Today I'm reading Joshua 1:7-9, 7 “Be strong and very courageous. Be careful to obey all the law my servant Moses gave you; do not turn from it to the right or to the left, that you may be successful wherever you go. 8 Keep this Book of the Law always on your lips; meditate on it day and night, so that you may be careful to do everything written in it. Then you will be prosperous and successful."SHAWANO, Wis. -- A gay couple with school-age children is outraged over a column in a local high school newspaper that cites Bible passages and calls homosexuality a sin punishable by death...
Not only do stories like this make all Bible believing people look stupid, it also shows how people don't know how to deal with the "Book of the Law" or understand how to read it as Christians. So that's the topic of this week's blog.
The first thing we need to understand as a basic principle is that there are the different kinds of law in the Torah. (1) Moral Law (2) Ceremonial Law and (3) Civil Law.
Moral law is universal – for all people in every culture for all time. Like the 10 Commandments. The moral law reflects the very nature of God. God defines what is good and what is evil based on God’s own nature. God is the Creator of all things and the moral law is how he desires for us live as his creatures so that we are in harmony with his nature.

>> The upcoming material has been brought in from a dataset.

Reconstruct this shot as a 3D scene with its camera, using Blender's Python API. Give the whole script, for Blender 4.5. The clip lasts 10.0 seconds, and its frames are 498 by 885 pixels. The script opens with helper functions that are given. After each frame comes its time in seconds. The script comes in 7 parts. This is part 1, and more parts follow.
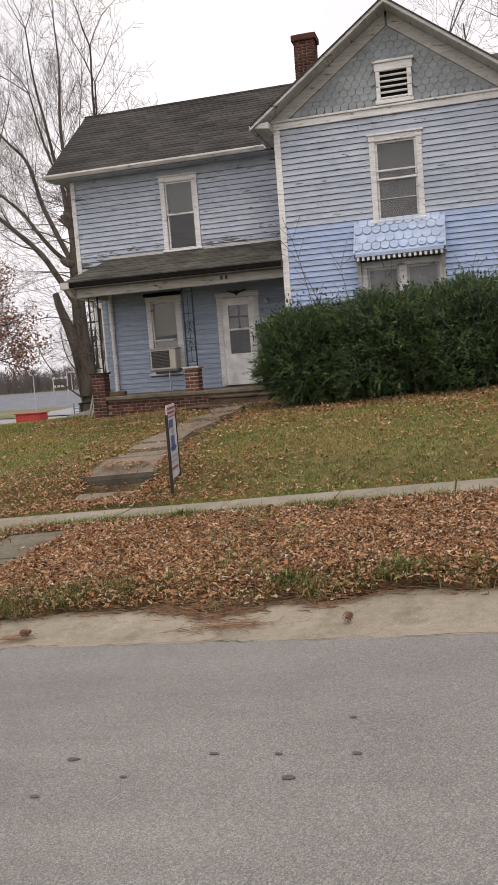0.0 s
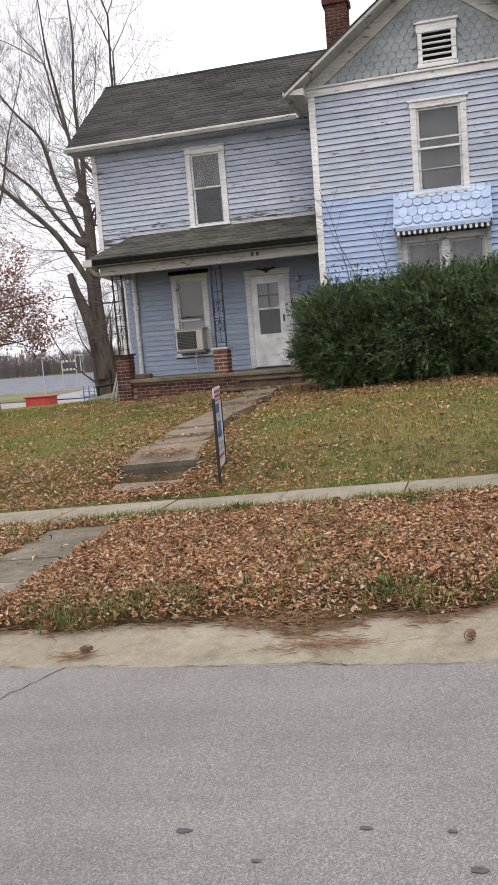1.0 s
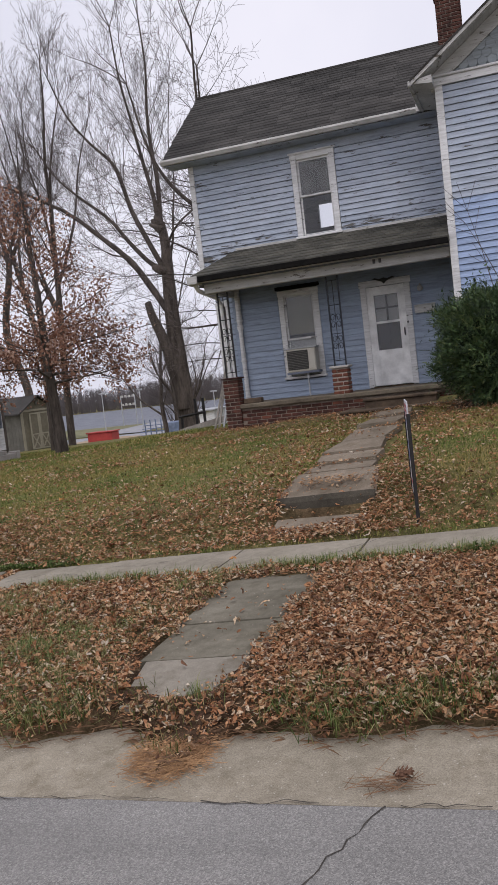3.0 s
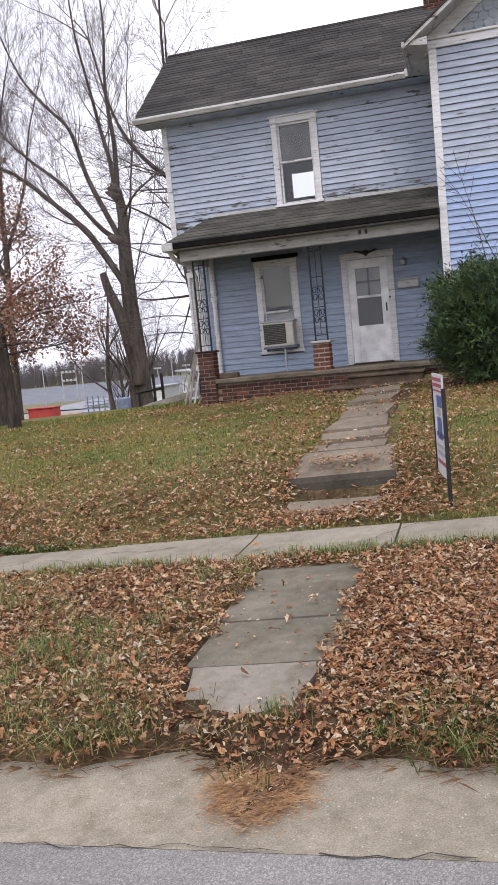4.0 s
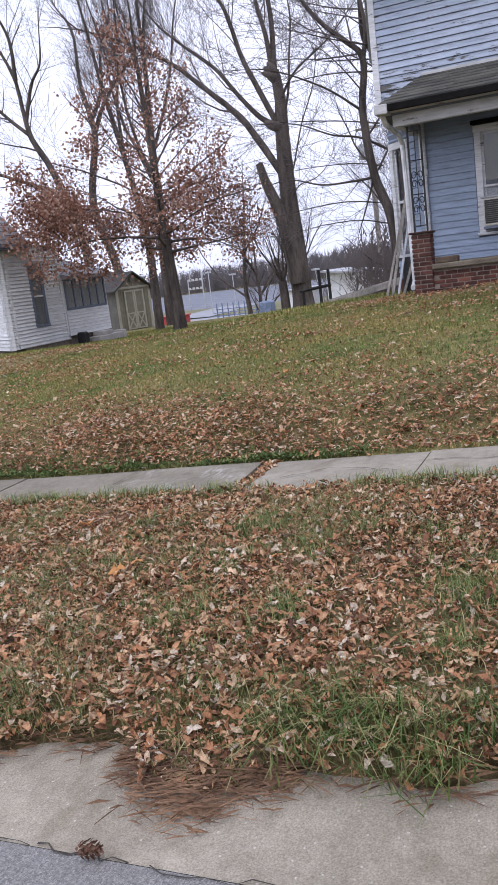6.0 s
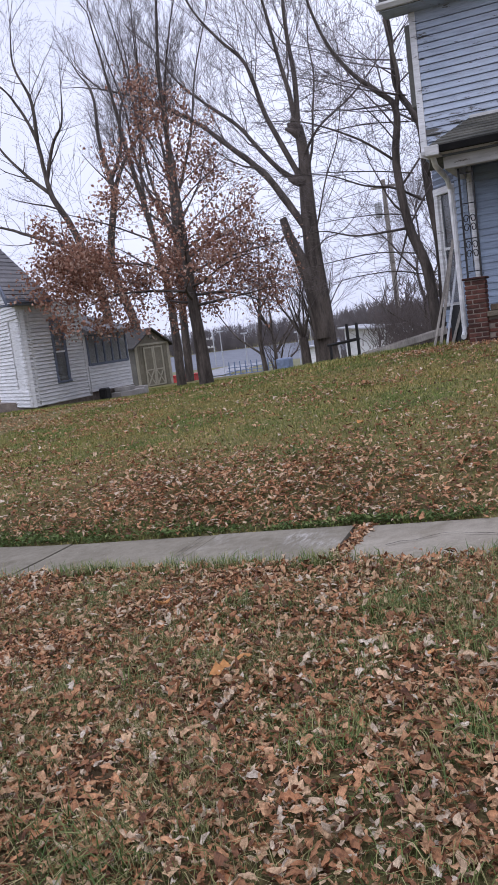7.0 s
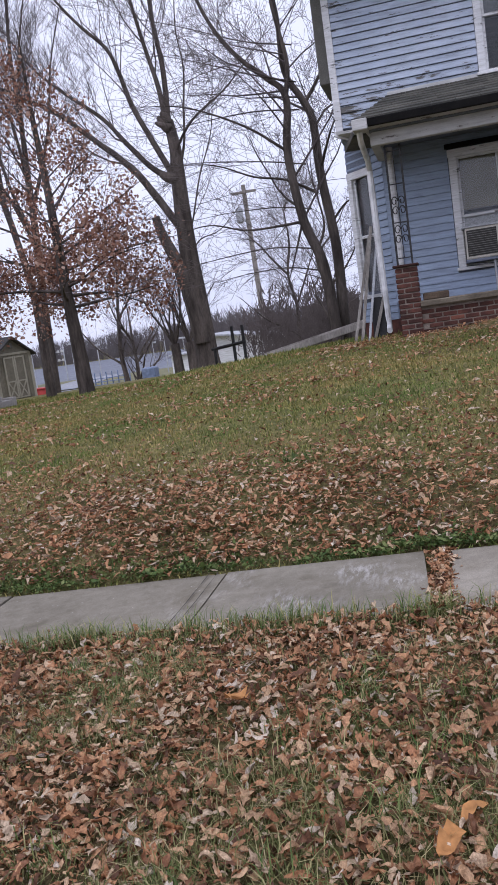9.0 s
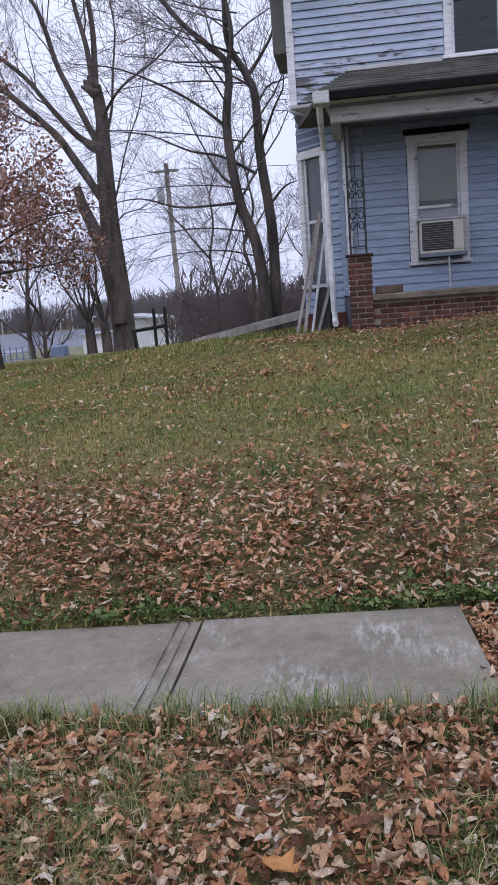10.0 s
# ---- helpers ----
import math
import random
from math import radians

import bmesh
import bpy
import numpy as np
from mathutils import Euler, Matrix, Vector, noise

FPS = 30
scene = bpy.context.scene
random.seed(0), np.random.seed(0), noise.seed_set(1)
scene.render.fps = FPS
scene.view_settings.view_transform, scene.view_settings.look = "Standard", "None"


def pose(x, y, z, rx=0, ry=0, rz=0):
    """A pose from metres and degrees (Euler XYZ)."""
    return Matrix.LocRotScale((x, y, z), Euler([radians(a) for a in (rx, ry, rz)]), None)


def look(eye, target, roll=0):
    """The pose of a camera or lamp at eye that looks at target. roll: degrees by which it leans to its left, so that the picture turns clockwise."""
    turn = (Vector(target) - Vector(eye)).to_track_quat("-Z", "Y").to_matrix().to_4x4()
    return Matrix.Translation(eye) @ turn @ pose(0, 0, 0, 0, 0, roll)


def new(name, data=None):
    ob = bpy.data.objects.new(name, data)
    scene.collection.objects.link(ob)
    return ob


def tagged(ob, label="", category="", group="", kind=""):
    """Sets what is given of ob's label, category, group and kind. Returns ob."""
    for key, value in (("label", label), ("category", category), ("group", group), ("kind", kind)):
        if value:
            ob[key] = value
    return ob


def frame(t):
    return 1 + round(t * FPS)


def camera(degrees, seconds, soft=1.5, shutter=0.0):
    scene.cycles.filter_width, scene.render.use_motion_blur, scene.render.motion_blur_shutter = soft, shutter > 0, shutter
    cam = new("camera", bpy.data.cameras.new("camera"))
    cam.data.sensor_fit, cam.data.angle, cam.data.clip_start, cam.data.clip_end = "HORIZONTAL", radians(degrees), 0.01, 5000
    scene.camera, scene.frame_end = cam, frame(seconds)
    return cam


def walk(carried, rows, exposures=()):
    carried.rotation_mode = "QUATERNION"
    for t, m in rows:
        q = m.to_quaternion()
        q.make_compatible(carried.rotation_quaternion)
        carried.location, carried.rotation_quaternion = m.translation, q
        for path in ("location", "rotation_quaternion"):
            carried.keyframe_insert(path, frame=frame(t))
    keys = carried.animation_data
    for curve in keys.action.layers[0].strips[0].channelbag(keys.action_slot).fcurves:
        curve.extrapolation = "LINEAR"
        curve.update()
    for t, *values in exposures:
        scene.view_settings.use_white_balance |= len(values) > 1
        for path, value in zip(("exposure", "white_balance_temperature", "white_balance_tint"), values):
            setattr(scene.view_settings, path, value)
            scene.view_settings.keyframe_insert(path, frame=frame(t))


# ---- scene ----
cam = camera(32.9, 10.0)
PATH = [
    (0, (1.34, 0.46, 1.748), (0.826, 2.384, 1.556), -4.4),
    (0.5, (0.969, 0.745, 1.75), (0.423, 2.66, 1.561), -4.3),
    (1, (0.659, 1.066, 1.747), (0.126, 2.98, 1.516), -4.6),
    (1.5, (0.188, 1.327, 1.748), (-0.404, 3.225, 1.532), -5.3),
    (2, (-0.164, 1.639, 1.724), (-0.763, 3.536, 1.517), -5.6),
    (2.5, (-0.602, 1.907, 1.686), (-1.246, 3.794, 1.533), -6.6),
    (3, (-1.034, 2.226, 1.653), (-1.686, 4.111, 1.506), -6.6),
    (3.2, (-1.201, 2.331, 1.684), (-1.87, 4.205, 1.484), -6.7),
    (4.3, (-2.173, 2.824, 1.6), (-2.66, 4.752, 1.382), -5.2),
    (4.5, (-2.375, 2.904, 1.579), (-2.878, 4.824, 1.332), -5.0),
    (5, (-2.901, 3.167, 1.534), (-3.469, 5.069, 1.287), -6.1),
    (5.5, (-3.389, 3.447, 1.501), (-4.144, 5.252, 1.09), -8.3),
    (5.7, (-3.587, 3.492, 1.477), (-4.396, 5.273, 1.059), -7.0),
    (6.8, (-4.498, 4.192, 1.339), (-5.267, 6.018, 1.066), -7.6),
    (7, (-4.718, 4.274, 1.328), (-5.533, 6.082, 1.072), -7.3),
    (7.5, (-5.146, 4.538, 1.284), (-5.987, 6.329, 0.991), -6.5),
    (8, (-5.516, 4.746, 1.261), (-6.222, 6.589, 0.937), -6.8),
    (8.5, (-5.905, 5.005, 1.251), (-6.488, 6.901, 0.996), -6.3),
    (9, (-6.198, 5.403, 1.216), (-6.685, 7.323, 0.94), -8.2),
    (9.5, (-6.553, 5.812, 1.22), (-6.909, 7.771, 1.032), -7.4),
    (10, (-6.805, 6.326, 1.231), (-7.071, 8.28, 0.9), -4.3),
]
EXPOSURES = [
    (0.0, 0.2, 7000, 15), (0.5, 0.0, 6900, 15), (1.0, 0.5, 6650, 14), (1.5, 0.55, 6650, 14), (2.0, 0.2, 6650, 13), (2.5, 0.0, 6500, 15), (3.2, -0.07, 6300, 17),
    (4.3, 0.6, 6300, 17), (5.0, 0.3, 6150, 19), (5.7, 0.47, 5800, 19), (7.0, 0.13, 5700, 20), (8.0, 0.1, 5650, 21), (8.5, 0.12, 5700, 21), (9.0, 0.12, 5700, 21), (9.5, 0.1, 5550, 21), (10.0, 0.08, 5550, 21),
]
walk(cam, [(t, look(eye, target, roll)) for t, eye, target, roll in PATH], EXPOSURES)

# ---------------------------------------------------------------- light
world = bpy.data.worlds.new("overcast")
scene.world = world
world.use_nodes = True
wn, wl = world.node_tree.nodes, world.node_tree.links
wn.clear()
w_out = wn.new("ShaderNodeOutputWorld")
w_bg = wn.new("ShaderNodeBackground")
w_sky = wn.new("ShaderNodeTexSky")
w_sky.sky_type = "NISHITA"
w_sky.sun_disc = False
w_sky.sun_elevation, w_sky.sun_rotation = radians(32), radians(200)
w_sky.air_density, w_sky.dust_density, w_sky.ozone_density = 1.0, 4.0, 1.0
w_hsv = wn.new("ShaderNodeHueSaturation")
w_hsv.inputs["Saturation"].default_value = 0.10
w_hsv.inputs["Value"].default_value = 0.10
w_mix = wn.new("ShaderNodeMix")
w_mix.data_type = "RGBA"
w_mix.inputs["Factor"].default_value = 0.78
w_tex = wn.new("ShaderNodeTexNoise")
w_tex.inputs["Scale"].default_value = 2.2
w_tex.inputs["Detail"].default_value = 5.0
w_ramp = wn.new("ShaderNodeValToRGB")
w_ramp.color_ramp.elements[0].position, w_ramp.color_ramp.elements[1].position = 0.3, 0.75
w_ramp.color_ramp.elements[0].color = (0.76, 0.785, 0.87, 1)
w_ramp.color_ramp.elements[1].color = (1.0, 1.0, 1.04, 1)
wl.new(w_sky.outputs["Color"], w_hsv.inputs["Color"])
wl.new(w_tex.outputs["Fac"], w_ramp.inputs["Fac"])
wl.new(w_hsv.outputs["Color"], w_mix.inputs["A"])
wl.new(w_ramp.outputs["Color"], w_mix.inputs["B"])
wl.new(w_mix.outputs["Result"], w_bg.inputs["Color"])
w_bg.inputs["Strength"].default_value = 1.12
wl.new(w_bg.outputs["Background"], w_out.inputs["Surface"])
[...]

Israel existed as a Theocracy. That means they saw God as their ruler; and their government and their religion and their social society were intertwined in a special covenant relationship with God. All the laws were intermingled and they did not make any effort to separate out the three different threads. In the Pentateuch, and in the life of ancient Israel, all three were woven together in one strand. This covenant law guided Israel. So, if the moral law was violated it had religious and legal consequences. Stoning to death (a civil penalty) was what they did to punish capitol offenses and those could be offenses against any of the legal threads. A moral one (like the prohibitions against homosexuality), or a religious one (touching the Ark of the Covenant). The civil penalties were meted out as their form of justice.
The Law of the Covenant was in effect to govern Israel through all their ups and downs until God finally said they had broken the covenant severely enough that he allowed their national destruction under the Babylonians and Assyrians, and the Hebrews were finally taken into exile in 580 BC and the temple was destroyed.
The moral law is eternal and always in effect, but the ceremonial law and the civil law are no longer valid. Why? Not because we don’t like the OT laws. But because the New Testament says so.
Jesus affirmed the moral law constantly, and he broke the ceremonial law repeatedly because he was trying to demonstrate that he was the fulfillment of all the religious ceremonies of Israel. He was the Lamb of God, the ultimate sacrifice, so the whole sacrificial system was no longer needed. He was Lord of the Sabbath so the Sabbath laws were fulfilled in him. For example it says in Mark 7:19 "'For it doesn’t go into their heart but into their stomach, and then out of the body.' (In saying this, Jesus declared all foods clean)."
Also, Jesus affirmed that the people of Israel were no longer in charge of the civil law and did not command them to return to the civil law. Rather he (and the New Testament writers continued this) urged them to obey Roman law. Remember, “render unto Caesar the things that are Caesar’s”?).
So Jesus did away with all the ceremonial needs to perform the sacrifices. They no longer had the civil authority to enact punishments (that's why it was the Roman governor who had to condemn Jesus to death, not the Jewish leaders). They no longer lived in a Theocracy with God as their ruler. They were conquered and ruled by Rome.
So, the moral law is still in effect, but not the ceremonial or civil law. The key is then to be able and read the Torah and discern the difference. But it is easy to see that in no way should Christians be calling on anybody to be stoned to death. That's just ignorant nonsense.
Better to focus on Jesus's summary of God's moral law: Matthew 22:36-40 “Teacher, which is the greatest commandment in the Law?” Jesus replied: “‘Love the Lord your God with all your heart and with all your soul and with all your mind.’[a] This is the first and greatest commandment. And the second is like it: ‘Love your neighbor as yourself.’[b] 40 All the Law and the Prophets hang on these two commandments.” (a. Deuteronomy 6.5, b. Leviticus 19:18)
Some good stuff in that Book of the Law.
Jeff


Great summary, Jeff. Provides a good framework for understanding old and new testaments.